Part of the reason Notre Dame’s offense improved its rushing attack from 4.0 yards per carry and 126.6 yards rushing per game in 2010 to 4.8 yards per carry and 160.4 yards rushing per game in 2011 was Rees’ ability to check the offense into a more advantageous play.
“Tommy’s strength was and still continues to be getting us in very good plays,” Kelly said. “His weakness was he turned the football over, and we were balancing that all year in terms of the net benefits.
“But he continues to be a guy that can always get us in the optimum looks -- particularly when you’re in the spread - (with) the ability to get you running the football to the best looks.
“Everett is still developing those skills. He’s not where Tommy is. That’s where we want to get Everett.”
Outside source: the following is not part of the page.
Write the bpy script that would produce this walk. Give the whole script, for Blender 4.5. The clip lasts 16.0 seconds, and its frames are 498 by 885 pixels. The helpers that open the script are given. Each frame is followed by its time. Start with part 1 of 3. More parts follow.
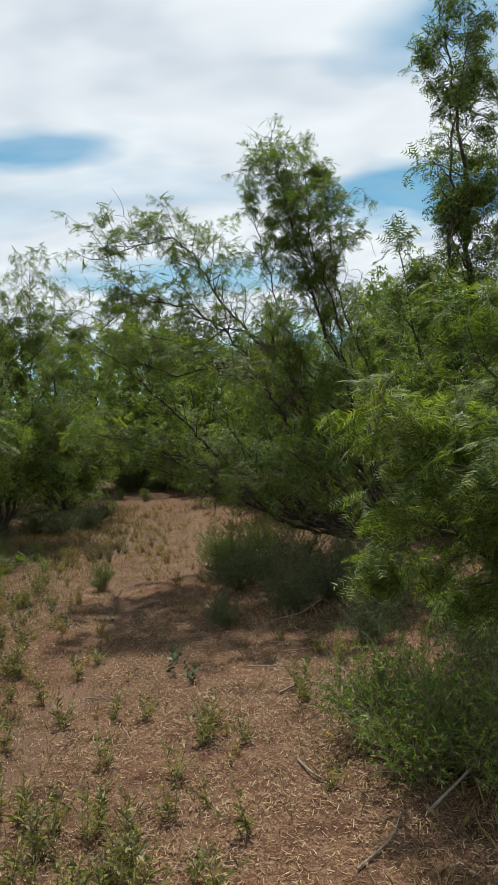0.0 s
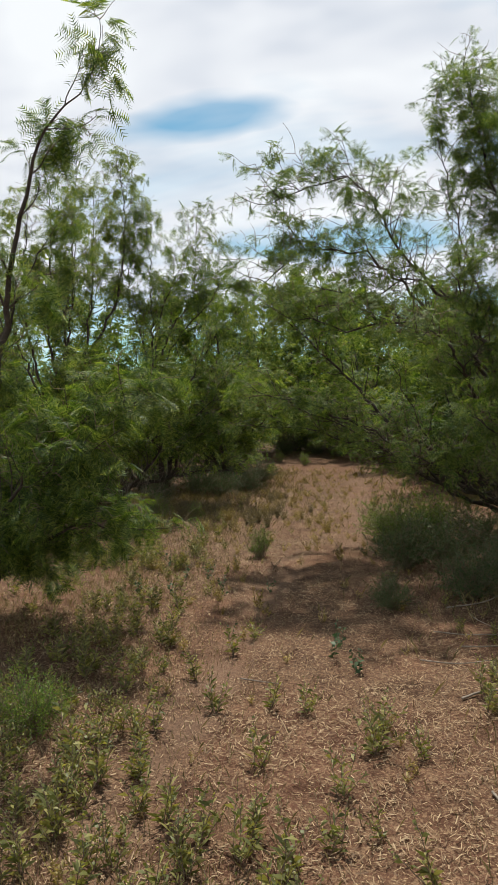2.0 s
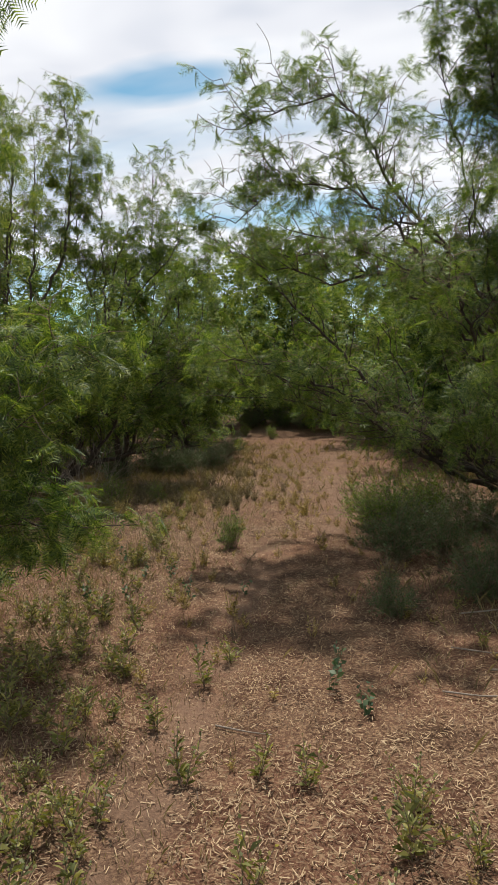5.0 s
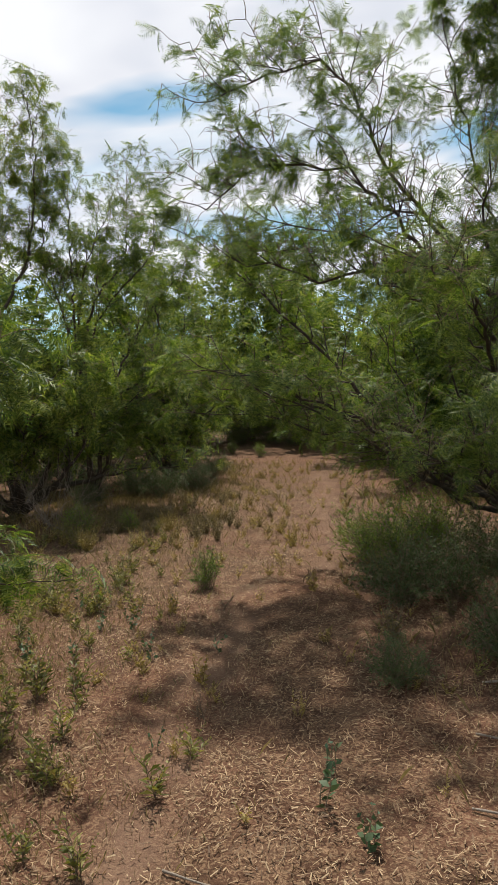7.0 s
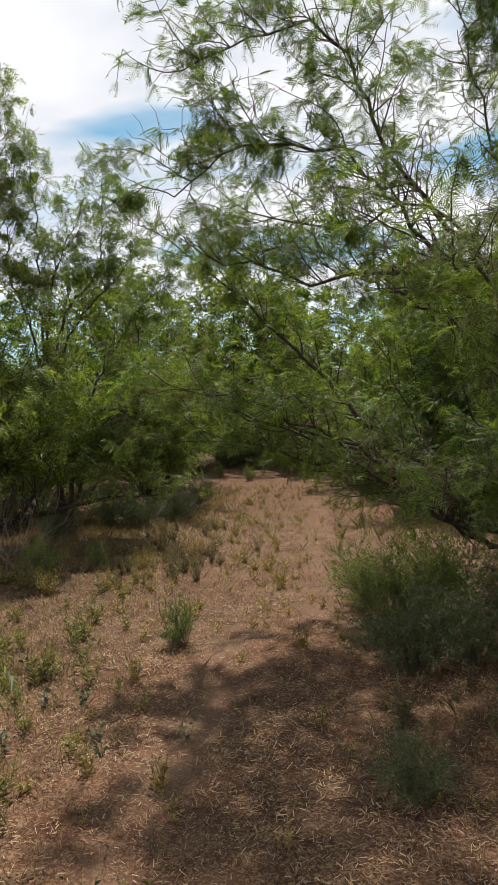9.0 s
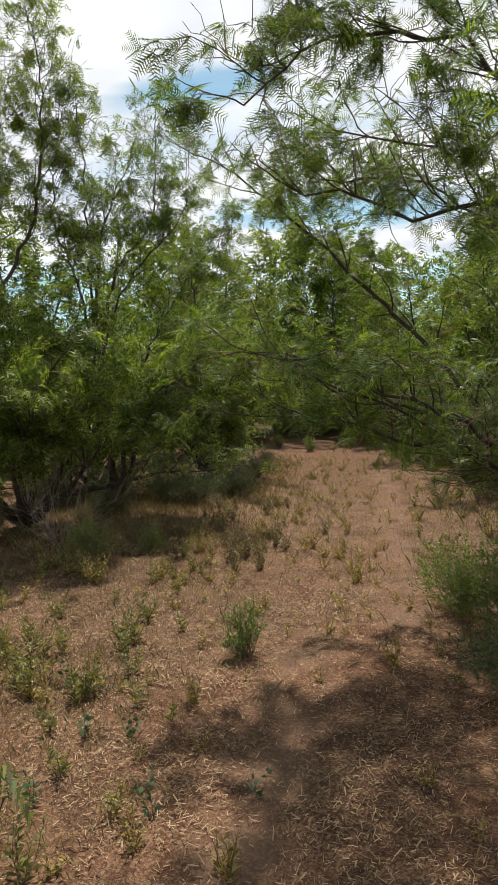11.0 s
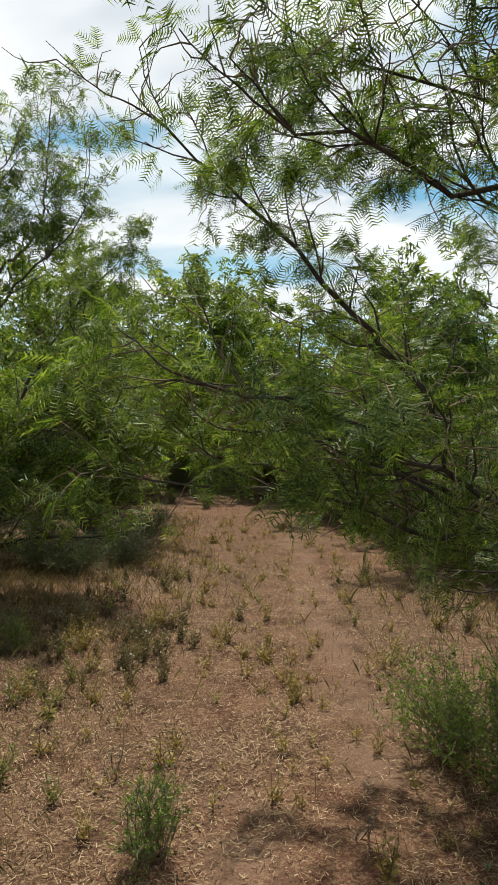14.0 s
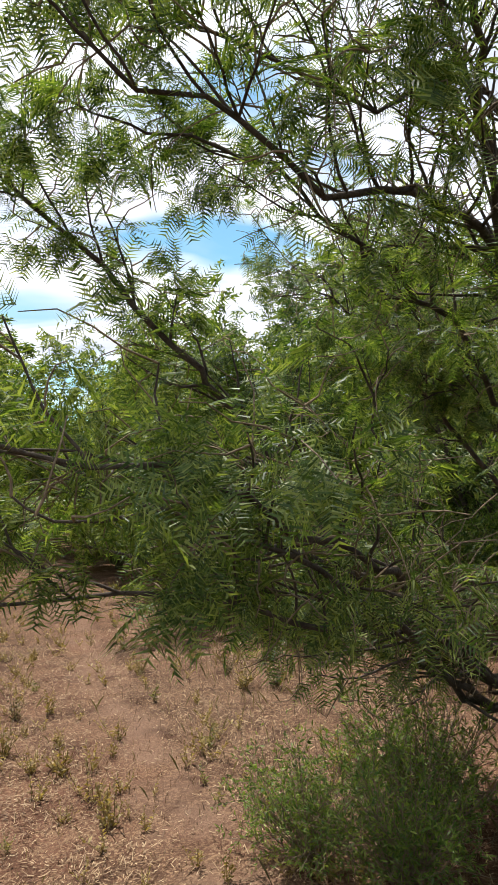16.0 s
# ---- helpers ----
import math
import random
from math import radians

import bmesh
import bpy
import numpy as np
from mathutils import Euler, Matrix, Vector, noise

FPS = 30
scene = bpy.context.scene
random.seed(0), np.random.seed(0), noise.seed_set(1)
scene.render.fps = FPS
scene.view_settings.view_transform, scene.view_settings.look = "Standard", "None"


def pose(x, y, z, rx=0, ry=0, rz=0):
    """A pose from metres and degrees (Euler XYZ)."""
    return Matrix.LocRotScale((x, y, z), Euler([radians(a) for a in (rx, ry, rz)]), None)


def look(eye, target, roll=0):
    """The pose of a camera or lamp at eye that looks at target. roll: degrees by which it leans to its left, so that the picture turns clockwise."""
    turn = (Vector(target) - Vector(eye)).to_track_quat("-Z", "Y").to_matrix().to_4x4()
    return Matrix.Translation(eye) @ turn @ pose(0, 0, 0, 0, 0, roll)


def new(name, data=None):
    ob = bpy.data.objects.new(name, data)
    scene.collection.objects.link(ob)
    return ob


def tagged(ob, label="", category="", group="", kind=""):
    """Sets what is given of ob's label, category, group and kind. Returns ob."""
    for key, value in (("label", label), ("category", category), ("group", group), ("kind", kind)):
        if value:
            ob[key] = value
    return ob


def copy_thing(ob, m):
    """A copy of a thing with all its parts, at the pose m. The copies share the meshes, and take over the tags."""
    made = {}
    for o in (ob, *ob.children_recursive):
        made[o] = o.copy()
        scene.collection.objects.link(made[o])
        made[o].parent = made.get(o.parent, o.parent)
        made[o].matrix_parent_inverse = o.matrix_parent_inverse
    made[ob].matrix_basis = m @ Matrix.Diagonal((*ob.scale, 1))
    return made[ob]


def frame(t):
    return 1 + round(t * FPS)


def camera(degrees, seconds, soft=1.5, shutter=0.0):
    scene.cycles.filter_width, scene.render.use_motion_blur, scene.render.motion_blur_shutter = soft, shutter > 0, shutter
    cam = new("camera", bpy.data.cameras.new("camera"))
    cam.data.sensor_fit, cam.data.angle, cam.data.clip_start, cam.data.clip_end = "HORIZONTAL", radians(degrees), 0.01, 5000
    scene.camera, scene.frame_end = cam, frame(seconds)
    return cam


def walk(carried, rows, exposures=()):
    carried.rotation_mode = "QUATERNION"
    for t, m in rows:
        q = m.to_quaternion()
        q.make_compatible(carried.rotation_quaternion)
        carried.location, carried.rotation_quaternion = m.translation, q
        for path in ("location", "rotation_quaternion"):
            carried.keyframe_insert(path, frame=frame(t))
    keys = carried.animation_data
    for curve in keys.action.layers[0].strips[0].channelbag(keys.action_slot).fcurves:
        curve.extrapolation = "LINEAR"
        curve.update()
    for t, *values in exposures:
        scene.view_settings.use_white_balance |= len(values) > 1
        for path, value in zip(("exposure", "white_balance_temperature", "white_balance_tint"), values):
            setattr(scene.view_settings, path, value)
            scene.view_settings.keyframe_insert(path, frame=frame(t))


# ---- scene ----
cam = camera(39.1, 16.0, soft=0.8)
METRES, EYE, TILT, LEAN, TURN = 6.1, 1.56, 0.0, 0.0, 0.0
ROWS = [
    (0.0, 0.0, 0.0, 0.0, -0.03, -0.54, 3.06),
    (0.5, -0.0121, 0.0144, -0.0032, 4.9, -2.24, 3.53),
    (1.0, -0.0056, 0.0385, -0.0065, 9.23, -2.37, 2.24),
    (1.5, -0.009, 0.063, -0.0112, 10.67, -4.11, 0.43),
    (2.0, -0.0227, 0.0884, -0.0058, 12.87, -2.85, 1.55),
    (2.5, -0.0326, 0.1174, -0.007, 12.48, -4.2, 3.09),
    (3.0, -0.0304, 0.1531, -0.0129, 11.68, -3.43, 0.57),
    (3.5, -0.0452, 0.1927, -0.0155, 12.2, -3.89, 0.91),
    (4.0, -0.0615, 0.2183, -0.0129, 12.81, -5.61, 1.04),
    (4.5, -0.0661, 0.2275, -0.012, 10.33, -5.43, 1.39),
    (7.0, -0.0729, 0.38, -0.0147, 9.02, -3.99, 2.16),
    (7.5, -0.0654, 0.4136, -0.0112, 8.28, -2.05, 0.64),
    (8.0, -0.072, 0.4471, -0.0124, 7.55, -2.39, 1.14),
    (10.5, -0.1001, 0.5931, -0.0098, 10.2, -2.34, 4.13),
    (11.0, -0.1201, 0.6261, -0.0093, 12.78, -5.0, 2.06),
    (11.5, -0.1286, 0.6637, -0.0094, 17.1, -2.46, 0.59),
    (12.0, -0.1396, 0.6947, -0.0085, 15.18, -1.99, 0.58),
    (12.5, -0.1632, 0.7251, -0.0075, 16.79, -2.19, 1.58),
    (13.0, -0.1767, 0.7588, -0.0108, 15.73, -2.03, -0.65),
    (13.5, -0.1802, 0.7948, -0.0105, 12.24, -2.77, -2.94),
    (14.0, -0.192, 0.829, -0.009, 3.43, -1.08, -0.66),
    (14.5, -0.1994, 0.8577, -0.0044, -2.39, -1.02, 0.98),
    (15.0, -0.1974, 0.8869, -0.0001, -8.28, -2.06, -0.45),
    (15.5, -0.2052, 0.9058, 0.0016, -14.4, 0.87, -0.5),
    (16.0, -0.2284, 0.9306, 0.0044, -17.26, 1.65, 3.18),
]
EXPO = [(0.0, 0.08, 6050, 4), (1.5, 0.14, 6200, 7), (8.0, 0.24, 6300, 10), (11.0, 0.36, 6400, 8), (12.0, 0.25, 6250, 6), (14.0, 0.27, 6300, 4), (15.2, 0.54, 6150, 9), (16.0, 0.66, 6150, 12)]
walk(cam, [(t, pose(0, 0, EYE, TILT, LEAN, TURN) @ pose(METRES * x, METRES * y, METRES * z, 90 + pitch, roll, yaw)) for t, x, y, z, yaw, pitch, roll in ROWS],
     exposures=EXPO)

# ---- world, sun and sky ----
SUN_WAY = Vector((-0.04, 0.42, 1.0)).normalized()
ELEV = math.asin(SUN_WAY.z)
AZIM = math.atan2(SUN_WAY.x, SUN_WAY.y)

world = bpy.data.worlds.new("sky")
scene.world = world
world.use_nodes = True


def link(nt, a, b):
    nt.links.new(a, b)


def node(nt, kind, **values):
    n = nt.nodes.new(kind)
    for k, v in values.items():
        n.inputs[k.replace("_", " ")].default_value = v
    return n


def maths(nt, op, a, b=None, clamp=False):
    n = nt.nodes.new("ShaderNodeMath")
    n.operation, n.use_clamp = op, clamp
    for i, v in enumerate((a, b)):
        if v is None:
            continue
        if isinstance(v, (int, float)):
            n.inputs[i].default_value = v
        else:
            link(nt, v, n.inputs[i])
    return n.outputs[0]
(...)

Kelly says that Golson is “still cooking, and we’ve taken him out of the oven,” which is why Golson’s checks at the line of scrimmage are limited from a running play to a running play and a pass play to a pass play.
“We generally like to start (a young quarterback on) run-to-run, pass-to-pass (checks),” Kelly said. “When you start to go from run to pass, you’ve graduated to the next level. You’ve gone from the 101 to the 201 level.
“We’re not there in all circumstances; we are in some. But he’s still cooking. He’s still learning to get to that next level to make those checks.”
Until that happens, Kelly will continue to lean heavily on Notre Dame’s defense, which will face its greatest challenge to date against a Miami offense that is averaging 35.6 points per game and 328.4 yards passing per game.
It remains a system of checks and balances until the offense - particularly the quarterbacks -- get up to speed.